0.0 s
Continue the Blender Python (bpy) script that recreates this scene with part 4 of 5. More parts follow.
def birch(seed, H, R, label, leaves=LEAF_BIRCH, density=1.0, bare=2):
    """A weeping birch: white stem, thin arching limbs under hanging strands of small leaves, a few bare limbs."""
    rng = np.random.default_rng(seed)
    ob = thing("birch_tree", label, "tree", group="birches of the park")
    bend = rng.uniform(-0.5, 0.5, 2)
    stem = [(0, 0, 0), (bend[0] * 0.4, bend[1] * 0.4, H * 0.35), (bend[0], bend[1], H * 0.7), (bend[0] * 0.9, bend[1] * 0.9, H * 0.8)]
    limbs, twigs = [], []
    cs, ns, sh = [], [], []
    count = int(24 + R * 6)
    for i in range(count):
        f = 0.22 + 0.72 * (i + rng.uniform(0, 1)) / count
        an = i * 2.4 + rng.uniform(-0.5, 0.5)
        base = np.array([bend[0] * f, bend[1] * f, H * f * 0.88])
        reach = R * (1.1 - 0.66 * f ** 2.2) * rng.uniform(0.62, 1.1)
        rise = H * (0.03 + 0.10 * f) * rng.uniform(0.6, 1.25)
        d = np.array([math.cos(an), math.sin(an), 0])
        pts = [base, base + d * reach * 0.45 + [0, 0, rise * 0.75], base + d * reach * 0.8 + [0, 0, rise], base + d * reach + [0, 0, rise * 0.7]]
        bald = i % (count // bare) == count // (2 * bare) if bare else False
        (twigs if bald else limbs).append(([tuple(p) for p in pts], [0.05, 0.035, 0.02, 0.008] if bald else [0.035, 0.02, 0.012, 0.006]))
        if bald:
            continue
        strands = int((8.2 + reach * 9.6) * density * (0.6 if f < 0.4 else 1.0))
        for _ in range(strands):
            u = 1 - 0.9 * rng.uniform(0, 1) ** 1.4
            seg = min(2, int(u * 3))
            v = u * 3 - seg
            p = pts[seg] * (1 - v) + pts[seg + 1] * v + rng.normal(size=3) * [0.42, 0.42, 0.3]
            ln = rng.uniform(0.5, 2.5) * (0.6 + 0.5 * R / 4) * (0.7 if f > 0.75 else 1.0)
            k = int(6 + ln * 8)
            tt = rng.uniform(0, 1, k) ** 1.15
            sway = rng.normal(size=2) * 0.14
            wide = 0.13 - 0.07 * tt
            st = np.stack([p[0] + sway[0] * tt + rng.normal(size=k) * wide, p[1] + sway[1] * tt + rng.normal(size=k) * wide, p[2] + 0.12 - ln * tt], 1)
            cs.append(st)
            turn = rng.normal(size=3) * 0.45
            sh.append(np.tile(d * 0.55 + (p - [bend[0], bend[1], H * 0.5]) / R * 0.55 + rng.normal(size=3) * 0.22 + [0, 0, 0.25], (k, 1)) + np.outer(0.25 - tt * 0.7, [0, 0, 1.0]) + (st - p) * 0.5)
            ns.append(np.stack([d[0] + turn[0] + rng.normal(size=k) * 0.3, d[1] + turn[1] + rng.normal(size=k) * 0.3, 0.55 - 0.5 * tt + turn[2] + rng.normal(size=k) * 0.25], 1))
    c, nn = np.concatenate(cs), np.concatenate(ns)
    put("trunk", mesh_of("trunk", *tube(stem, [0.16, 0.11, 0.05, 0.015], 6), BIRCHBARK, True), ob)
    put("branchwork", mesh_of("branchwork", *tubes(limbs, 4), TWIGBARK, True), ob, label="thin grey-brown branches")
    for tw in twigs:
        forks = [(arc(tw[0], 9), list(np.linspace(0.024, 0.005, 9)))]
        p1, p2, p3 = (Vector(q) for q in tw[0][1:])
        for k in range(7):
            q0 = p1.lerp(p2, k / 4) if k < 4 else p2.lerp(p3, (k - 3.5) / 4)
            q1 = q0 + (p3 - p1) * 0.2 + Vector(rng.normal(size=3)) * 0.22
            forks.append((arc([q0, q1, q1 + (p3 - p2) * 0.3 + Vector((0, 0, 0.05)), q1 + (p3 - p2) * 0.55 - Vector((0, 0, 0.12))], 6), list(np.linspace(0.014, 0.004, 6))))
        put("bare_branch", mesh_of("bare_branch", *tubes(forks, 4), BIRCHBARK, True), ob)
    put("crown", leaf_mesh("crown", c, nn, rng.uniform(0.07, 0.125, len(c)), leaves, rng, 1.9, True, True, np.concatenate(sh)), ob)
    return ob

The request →
Your task is to output all of the data above word for word.

Task result →
0.0 s
Continue the Blender Python (bpy) script that recreates this scene with part 4 of 5. More parts follow.
def birch(seed, H, R, label, leaves=LEAF_BIRCH, density=1.0, bare=2):
    """A weeping birch: white stem, thin arching limbs under hanging strands of small leaves, a few bare limbs."""
    rng = np.random.default_rng(seed)
    ob = thing("birch_tree", label, "tree", group="birches of the park")
    bend = rng.uniform(-0.5, 0.5, 2)
    stem = [(0, 0, 0), (bend[0] * 0.4, bend[1] * 0.4, H * 0.35), (bend[0], bend[1], H * 0.7), (bend[0] * 0.9, bend[1] * 0.9, H * 0.8)]
    limbs, twigs = [], []
    cs, ns, sh = [], [], []
    count = int(24 + R * 6)
    for i in range(count):
        f = 0.22 + 0.72 * (i + rng.uniform(0, 1)) / count
        an = i * 2.4 + rng.uniform(-0.5, 0.5)
        base = np.array([bend[0] * f, bend[1] * f, H * f * 0.88])
        reach = R * (1.1 - 0.66 * f ** 2.2) * rng.uniform(0.62, 1.1)
        rise = H * (0.03 + 0.10 * f) * rng.uniform(0.6, 1.25)
        d = np.array([math.cos(an), math.sin(an), 0])
        pts = [base, base + d * reach * 0.45 + [0, 0, rise * 0.75], base + d * reach * 0.8 + [0, 0, rise], base + d * reach + [0, 0, rise * 0.7]]
        bald = i % (count // bare) == count // (2 * bare) if bare else False
        (twigs if bald else limbs).append(([tuple(p) for p in pts], [0.05, 0.035, 0.02, 0.008] if bald else [0.035, 0.02, 0.012, 0.006]))
        if bald:
            continue
        strands = int((8.2 + reach * 9.6) * density * (0.6 if f < 0.4 else 1.0))
        for _ in range(strands):
            u = 1 - 0.9 * rng.uniform(0, 1) ** 1.4
            seg = min(2, int(u * 3))
            v = u * 3 - seg
            p = pts[seg] * (1 - v) + pts[seg + 1] * v + rng.normal(size=3) * [0.42, 0.42, 0.3]
            ln = rng.uniform(0.5, 2.5) * (0.6 + 0.5 * R / 4) * (0.7 if f > 0.75 else 1.0)
            k = int(6 + ln * 8)
            tt = rng.uniform(0, 1, k) ** 1.15
            sway = rng.normal(size=2) * 0.14
            wide = 0.13 - 0.07 * tt
            st = np.stack([p[0] + sway[0] * tt + rng.normal(size=k) * wide, p[1] + sway[1] * tt + rng.normal(size=k) * wide, p[2] + 0.12 - ln * tt], 1)
            cs.append(st)
            turn = rng.normal(size=3) * 0.45
            sh.append(np.tile(d * 0.55 + (p - [bend[0], bend[1], H * 0.5]) / R * 0.55 + rng.normal(size=3) * 0.22 + [0, 0, 0.25], (k, 1)) + np.outer(0.25 - tt * 0.7, [0, 0, 1.0]) + (st - p) * 0.5)
            ns.append(np.stack([d[0] + turn[0] + rng.normal(size=k) * 0.3, d[1] + turn[1] + rng.normal(size=k) * 0.3, 0.55 - 0.5 * tt + turn[2] + rng.normal(size=k) * 0.25], 1))
    c, nn = np.concatenate(cs), np.concatenate(ns)
    put("trunk", mesh_of("trunk", *tube(stem, [0.16, 0.11, 0.05, 0.015], 6), BIRCHBARK, True), ob)
    put("branchwork", mesh_of("branchwork", *tubes(limbs, 4), TWIGBARK, True), ob, label="thin grey-brown branches")
    for tw in twigs:
        forks = [(arc(tw[0], 9), list(np.linspace(0.024, 0.005, 9)))]
        p1, p2, p3 = (Vector(q) for q in tw[0][1:])
        for k in range(7):
            q0 = p1.lerp(p2, k / 4) if k < 4 else p2.lerp(p3, (k - 3.5) / 4)
            q1 = q0 + (p3 - p1) * 0.2 + Vector(rng.normal(size=3)) * 0.22
            forks.append((arc([q0, q1, q1 + (p3 - p2) * 0.3 + Vector((0, 0, 0.05)), q1 + (p3 - p2) * 0.55 - Vector((0, 0, 0.12))], 6), list(np.linspace(0.014, 0.004, 6))))
        put("bare_branch", mesh_of("bare_branch", *tubes(forks, 4), BIRCHBARK, True), ob)
    put("crown", leaf_mesh("crown", c, nn, rng.uniform(0.07, 0.125, len(c)), leaves, rng, 1.9, True, True, np.concatenate(sh)), ob)
    return ob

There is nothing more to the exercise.